Author
BELEY LIUBOMYR
a Doctor of Philology, a professor at Ukrainian Language Department of the Uzhhorod National University, a director of the Mykhaylo Molnar Ukrainian Studies Research Institute
RusynLanguage on the Territories of Central Europe
Abstract
During the past decade, Neo-Rusyns have focused their attention on linguistic issues: they have been trying to prove the singularity of Rusyn language. Over this period, there were published more than 20 Rusyn dictionaries, among which there were both two-volume and four- or six-volume editions. As our study of lexicographic production of Neo-Rusyns has showed, the publication of dictionaries turns out to be a manipulative technology created to foster an illusion of richness of Rusyn language; therefore, most dictionaries under consideration have a register of 50 ths to 250 ths words. However, a comparative analysis of Rusyn and Ukrainian dictionaries shows that dictionaries declared as Rusyn contain 90–95 % of Ukrainian lexicon, with the vast majority of it being of literary origin.

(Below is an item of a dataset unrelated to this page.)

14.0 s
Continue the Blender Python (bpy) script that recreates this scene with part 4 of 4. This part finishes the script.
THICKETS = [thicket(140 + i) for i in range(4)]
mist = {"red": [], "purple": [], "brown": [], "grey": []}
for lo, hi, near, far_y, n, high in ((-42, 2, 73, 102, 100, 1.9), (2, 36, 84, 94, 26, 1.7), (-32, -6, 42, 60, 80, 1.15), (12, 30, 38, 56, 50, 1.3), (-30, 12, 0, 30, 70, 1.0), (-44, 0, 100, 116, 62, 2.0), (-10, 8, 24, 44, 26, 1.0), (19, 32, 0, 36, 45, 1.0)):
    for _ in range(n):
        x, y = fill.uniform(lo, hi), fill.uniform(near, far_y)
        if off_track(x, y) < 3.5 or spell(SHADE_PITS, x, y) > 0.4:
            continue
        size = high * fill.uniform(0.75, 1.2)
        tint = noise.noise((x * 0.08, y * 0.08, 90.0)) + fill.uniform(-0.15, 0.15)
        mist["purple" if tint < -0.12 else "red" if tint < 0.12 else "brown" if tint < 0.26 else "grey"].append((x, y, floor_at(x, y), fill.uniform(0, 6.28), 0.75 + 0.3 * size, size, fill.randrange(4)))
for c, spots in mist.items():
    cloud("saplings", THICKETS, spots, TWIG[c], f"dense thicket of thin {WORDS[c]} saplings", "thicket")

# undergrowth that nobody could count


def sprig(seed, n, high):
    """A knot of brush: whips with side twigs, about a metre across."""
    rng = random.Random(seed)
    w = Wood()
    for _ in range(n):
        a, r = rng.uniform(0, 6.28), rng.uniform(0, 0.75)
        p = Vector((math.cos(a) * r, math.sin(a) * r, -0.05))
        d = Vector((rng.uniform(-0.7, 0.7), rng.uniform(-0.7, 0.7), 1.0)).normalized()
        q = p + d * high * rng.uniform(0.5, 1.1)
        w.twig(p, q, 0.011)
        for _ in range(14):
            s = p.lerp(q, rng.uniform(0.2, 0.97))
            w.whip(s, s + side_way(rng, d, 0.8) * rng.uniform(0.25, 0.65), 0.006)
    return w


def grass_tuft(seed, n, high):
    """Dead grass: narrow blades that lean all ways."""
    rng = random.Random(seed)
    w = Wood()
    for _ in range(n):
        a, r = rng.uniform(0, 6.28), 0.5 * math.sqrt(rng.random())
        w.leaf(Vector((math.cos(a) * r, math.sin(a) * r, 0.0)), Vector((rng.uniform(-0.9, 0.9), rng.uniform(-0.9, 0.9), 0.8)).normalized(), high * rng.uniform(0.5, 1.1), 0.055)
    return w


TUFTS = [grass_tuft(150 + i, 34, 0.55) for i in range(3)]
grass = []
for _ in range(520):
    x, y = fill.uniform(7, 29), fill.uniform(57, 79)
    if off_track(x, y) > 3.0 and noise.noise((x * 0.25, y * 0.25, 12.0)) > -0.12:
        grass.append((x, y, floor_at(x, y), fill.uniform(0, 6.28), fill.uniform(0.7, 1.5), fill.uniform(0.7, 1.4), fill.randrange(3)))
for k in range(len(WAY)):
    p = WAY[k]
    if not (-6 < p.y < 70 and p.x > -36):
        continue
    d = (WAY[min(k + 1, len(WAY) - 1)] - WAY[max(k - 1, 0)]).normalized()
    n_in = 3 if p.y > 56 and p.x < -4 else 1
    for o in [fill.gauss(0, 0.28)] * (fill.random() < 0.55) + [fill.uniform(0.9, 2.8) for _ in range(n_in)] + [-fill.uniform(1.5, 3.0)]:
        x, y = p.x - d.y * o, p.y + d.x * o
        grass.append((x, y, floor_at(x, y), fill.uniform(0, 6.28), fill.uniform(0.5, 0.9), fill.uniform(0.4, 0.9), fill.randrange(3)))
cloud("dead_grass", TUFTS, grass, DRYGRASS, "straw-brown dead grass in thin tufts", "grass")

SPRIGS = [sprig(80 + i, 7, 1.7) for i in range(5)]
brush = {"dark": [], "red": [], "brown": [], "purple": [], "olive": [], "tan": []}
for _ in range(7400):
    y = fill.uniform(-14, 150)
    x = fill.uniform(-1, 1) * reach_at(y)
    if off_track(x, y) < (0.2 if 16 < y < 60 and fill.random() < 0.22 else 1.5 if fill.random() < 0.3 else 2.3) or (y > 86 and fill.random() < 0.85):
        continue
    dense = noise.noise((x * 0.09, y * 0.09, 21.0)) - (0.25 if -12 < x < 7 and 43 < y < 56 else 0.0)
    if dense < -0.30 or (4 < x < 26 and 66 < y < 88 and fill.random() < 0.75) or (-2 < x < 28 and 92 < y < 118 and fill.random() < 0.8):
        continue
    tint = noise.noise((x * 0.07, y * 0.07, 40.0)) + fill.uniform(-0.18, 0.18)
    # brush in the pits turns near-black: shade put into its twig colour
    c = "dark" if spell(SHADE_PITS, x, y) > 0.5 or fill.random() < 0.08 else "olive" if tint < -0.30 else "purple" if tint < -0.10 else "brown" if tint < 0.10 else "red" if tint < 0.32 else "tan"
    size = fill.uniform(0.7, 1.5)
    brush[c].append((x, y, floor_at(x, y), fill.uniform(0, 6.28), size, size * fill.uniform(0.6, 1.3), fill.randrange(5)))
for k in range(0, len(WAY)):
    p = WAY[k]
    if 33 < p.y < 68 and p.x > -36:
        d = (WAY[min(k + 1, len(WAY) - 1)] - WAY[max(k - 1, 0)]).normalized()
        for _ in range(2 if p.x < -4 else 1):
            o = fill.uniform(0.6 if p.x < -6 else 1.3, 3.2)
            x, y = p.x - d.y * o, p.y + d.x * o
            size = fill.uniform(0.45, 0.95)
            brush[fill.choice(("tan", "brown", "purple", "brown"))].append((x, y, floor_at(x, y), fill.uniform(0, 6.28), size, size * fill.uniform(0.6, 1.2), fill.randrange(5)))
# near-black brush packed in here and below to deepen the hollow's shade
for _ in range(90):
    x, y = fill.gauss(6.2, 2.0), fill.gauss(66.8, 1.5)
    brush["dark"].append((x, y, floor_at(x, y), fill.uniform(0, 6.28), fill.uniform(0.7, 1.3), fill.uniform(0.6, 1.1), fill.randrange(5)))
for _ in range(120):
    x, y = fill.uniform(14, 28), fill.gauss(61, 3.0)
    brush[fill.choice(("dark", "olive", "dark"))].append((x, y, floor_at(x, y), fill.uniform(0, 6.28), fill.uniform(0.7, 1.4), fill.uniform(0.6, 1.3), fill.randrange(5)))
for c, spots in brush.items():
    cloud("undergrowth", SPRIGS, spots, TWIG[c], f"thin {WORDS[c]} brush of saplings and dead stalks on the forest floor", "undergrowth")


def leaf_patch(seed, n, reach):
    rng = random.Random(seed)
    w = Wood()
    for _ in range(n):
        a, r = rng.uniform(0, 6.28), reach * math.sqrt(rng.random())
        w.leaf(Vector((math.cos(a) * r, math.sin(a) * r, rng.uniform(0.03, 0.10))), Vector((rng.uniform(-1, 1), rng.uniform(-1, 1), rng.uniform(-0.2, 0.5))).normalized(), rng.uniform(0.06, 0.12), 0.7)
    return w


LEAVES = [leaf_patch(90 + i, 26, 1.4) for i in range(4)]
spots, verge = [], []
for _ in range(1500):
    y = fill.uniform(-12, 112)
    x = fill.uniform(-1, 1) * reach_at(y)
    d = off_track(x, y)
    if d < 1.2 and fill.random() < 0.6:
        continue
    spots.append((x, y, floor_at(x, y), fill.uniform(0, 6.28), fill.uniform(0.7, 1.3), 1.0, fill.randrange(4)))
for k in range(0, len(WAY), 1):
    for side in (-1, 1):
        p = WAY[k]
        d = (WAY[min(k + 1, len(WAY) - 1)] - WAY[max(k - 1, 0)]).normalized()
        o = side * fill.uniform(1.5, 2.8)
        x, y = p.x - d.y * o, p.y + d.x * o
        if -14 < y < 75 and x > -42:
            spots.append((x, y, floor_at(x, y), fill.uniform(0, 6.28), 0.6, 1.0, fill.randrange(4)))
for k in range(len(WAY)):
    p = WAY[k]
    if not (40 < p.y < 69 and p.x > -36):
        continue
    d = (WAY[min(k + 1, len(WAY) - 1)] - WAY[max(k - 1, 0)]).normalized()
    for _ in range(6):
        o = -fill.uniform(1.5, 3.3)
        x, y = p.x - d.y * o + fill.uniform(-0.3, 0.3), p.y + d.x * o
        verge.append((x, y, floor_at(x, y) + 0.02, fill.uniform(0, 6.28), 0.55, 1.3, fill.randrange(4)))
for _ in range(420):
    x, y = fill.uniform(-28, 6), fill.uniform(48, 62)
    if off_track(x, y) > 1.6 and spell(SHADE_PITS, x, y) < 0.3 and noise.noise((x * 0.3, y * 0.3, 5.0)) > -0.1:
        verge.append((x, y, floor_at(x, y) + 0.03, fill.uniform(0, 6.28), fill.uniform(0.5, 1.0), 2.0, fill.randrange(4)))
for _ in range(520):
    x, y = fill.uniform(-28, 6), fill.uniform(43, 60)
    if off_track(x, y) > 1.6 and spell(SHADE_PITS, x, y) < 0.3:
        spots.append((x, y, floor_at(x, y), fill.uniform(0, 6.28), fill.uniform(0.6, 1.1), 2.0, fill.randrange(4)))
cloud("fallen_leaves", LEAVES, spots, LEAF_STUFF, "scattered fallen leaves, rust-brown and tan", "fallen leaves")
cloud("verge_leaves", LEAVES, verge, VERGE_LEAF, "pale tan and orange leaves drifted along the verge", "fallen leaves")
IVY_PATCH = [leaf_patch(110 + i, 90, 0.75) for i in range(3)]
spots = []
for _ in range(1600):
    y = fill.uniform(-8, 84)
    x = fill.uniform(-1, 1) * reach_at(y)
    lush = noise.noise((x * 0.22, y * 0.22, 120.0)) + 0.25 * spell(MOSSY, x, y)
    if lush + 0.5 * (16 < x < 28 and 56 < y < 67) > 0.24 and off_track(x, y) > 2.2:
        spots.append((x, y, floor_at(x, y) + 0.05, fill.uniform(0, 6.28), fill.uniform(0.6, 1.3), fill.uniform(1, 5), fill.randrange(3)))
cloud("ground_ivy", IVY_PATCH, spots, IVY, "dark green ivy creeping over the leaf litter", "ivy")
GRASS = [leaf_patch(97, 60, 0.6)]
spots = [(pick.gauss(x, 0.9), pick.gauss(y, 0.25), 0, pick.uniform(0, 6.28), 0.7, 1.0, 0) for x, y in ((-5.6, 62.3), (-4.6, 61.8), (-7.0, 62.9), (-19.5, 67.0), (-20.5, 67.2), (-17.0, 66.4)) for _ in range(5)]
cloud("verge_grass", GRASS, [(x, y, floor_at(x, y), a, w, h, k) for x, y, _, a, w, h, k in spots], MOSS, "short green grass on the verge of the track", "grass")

Authors of numerous Rusyn grammars published during the early XXIst century, without having an ability to find any structural differences between Ukrainian and Rusyn languages, have been concentrating all their heed on questions of spelling (variants of the Rusyn alphabet range from 32 to 38 letters), as well as on grammatical terminology. They contrive bizarre names for cases, parts of speech, tenses, and classifications. For example, instead of four Ukrainian declensions of nouns, they propose to distinguish from 16 up to 31 declinations of Rusyn nouns. It is noteworthy that the Slovakian Rusyns, having achieved the official recognition of Rusyn language in Slovakia, abandoned their original division of nouns into 16 declensions and reverted to the conventional four-case system. Apart from its undisguised terminological and classification manipulations, the Rusyn linguistic literature contains numerous amateurish, even ignorant statements and interpretations: in his preface to the Phrasebook of Rusyn language, Yu. Chori states that there isnot only many-word but also one-word Rusyn phrase.
Keywords
Rusyn language, Lemky’s language, Neorusyns, standard language, orthography, lexicography.